Now that he’s operating a Community Supported Agriculture (CSA) produce farm in western Minnesota, Brever is working to improve the quality of what’s offered at area foodshelves. Brever’s Ploughshare Farm has joined forces with the Emergency Foodshelf Network of Minnesota to launch Harvest for the Hungry. This is an expansion of an initiative Ploughshare launched a few years ago called the “Food For Folk Project.” In that case, members of Brever’s CSA operation could buy extra vegetable shares that were then distributed to food shelves and Augsburg College’s Campus Kitchens program, which provides healthy meals and snacks to social service agencies that serve low-income seniors, children and families in Minneapolis.
Now Brever and Minnesota’s Emergency Foodshelf Network have recruited eight other CSA farms to provide top quality, nutritious organic food for hunger relief. Harvest for the Hungry is one of those initiatives that could help people on both ends of the food chain, while creating a sense of community in between. According to the Emergency Foodshelf Network, often the most desired and least available foods requested by its clients are perishable items like produce and animal products. In places like the Upper Midwest, we don’t have a shortage of food production, but we do lack good ways of getting that food distributed fairly. Farmers parterning with foodshelves is a way to fill some key nutritional gaps.
Harvest for the Hungry will get nutritious food to low-income people while supporting farms that are using organic, environmenally-friendly methods to produce that food. The Twin Cities region is blessed with a strong community of top-rate CSA farms, and their healthy bounty shouldn’t be limited to a select few. At the peak of the growing season, most CSA farms produce an overabundance of food; this program can help make sure it doesn’t go to waste.

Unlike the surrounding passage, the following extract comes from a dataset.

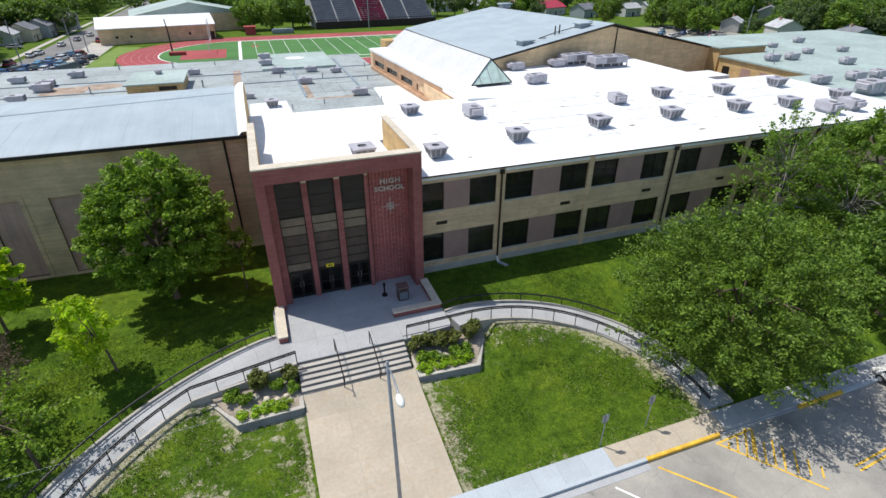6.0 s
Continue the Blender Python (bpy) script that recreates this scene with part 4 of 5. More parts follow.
# ---- planters beside the stairs ----
def planter(ring, label):
    """A bed held by a low block wall with a thin cap round the open line of points."""
    ob = thing("planter", (*ring[0], 0), label, "planter", "planters beside the stairs")
    org = Vector(ob.location)
    pts = [Vector(p) - org.xy for p in ring]

    def inset(dist):
        out = []
        for k, p in enumerate(pts):
            ns = []
            for a, b in ((k - 1, k), (k, k + 1)):
                if 0 <= a and b < len(pts):
                    e = (pts[b] - pts[a]).normalized()
                    ns.append(Vector((-e.y, e.x)))
            n = sum(ns, Vector((0, 0))) / len(ns)
            out.append(p + n * dist / max(0.3, n.length_squared))
        return out

    part("wall", prism(bmesh.new(), pts + inset(0.2)[::-1], -0.5, 0.5), BLOCK_WALL, ob, "grey block planter wall")
    part("cap", prism(bmesh.new(), inset(-0.03) + inset(0.22)[::-1], 0.5, 0.56), CONCRETE, ob, "thin pale concrete cap")
    part("soil", prism(bmesh.new(), inset(0.16), -0.4, lambda px, py: 0.44 + 0.5 * max(0.0, py + org.y + 8.2) / 2.4), SOIL, ob, "pale mulch and rocks")
    return ob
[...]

This is where you come in. Harvest for the Hungry needs financial donations so that the farms can be paid for their food. That food will then be distributed to foodshelves and on-site meal programs for free. To make a tax-deductible donation, click here and go to the “Harvest for the Hungry” link. On that page, you can select which CSA farm you would like the food purchased from (you can also choose to have the purchase split among all of the farms).
For more information, contact Pat Kerrigan, transportation coordinator for the Emergency Foodshelf Network, at 763-450-3867 or pkerrigan@emergencyfoodshelf.org.
To have people going hungry in the midst of another super-abundant Midwestern growing season is nothing short of criminal. Harvest for the Hungry, and any programs it may spawn, could help inject a little mealtime justice into our food and farming system.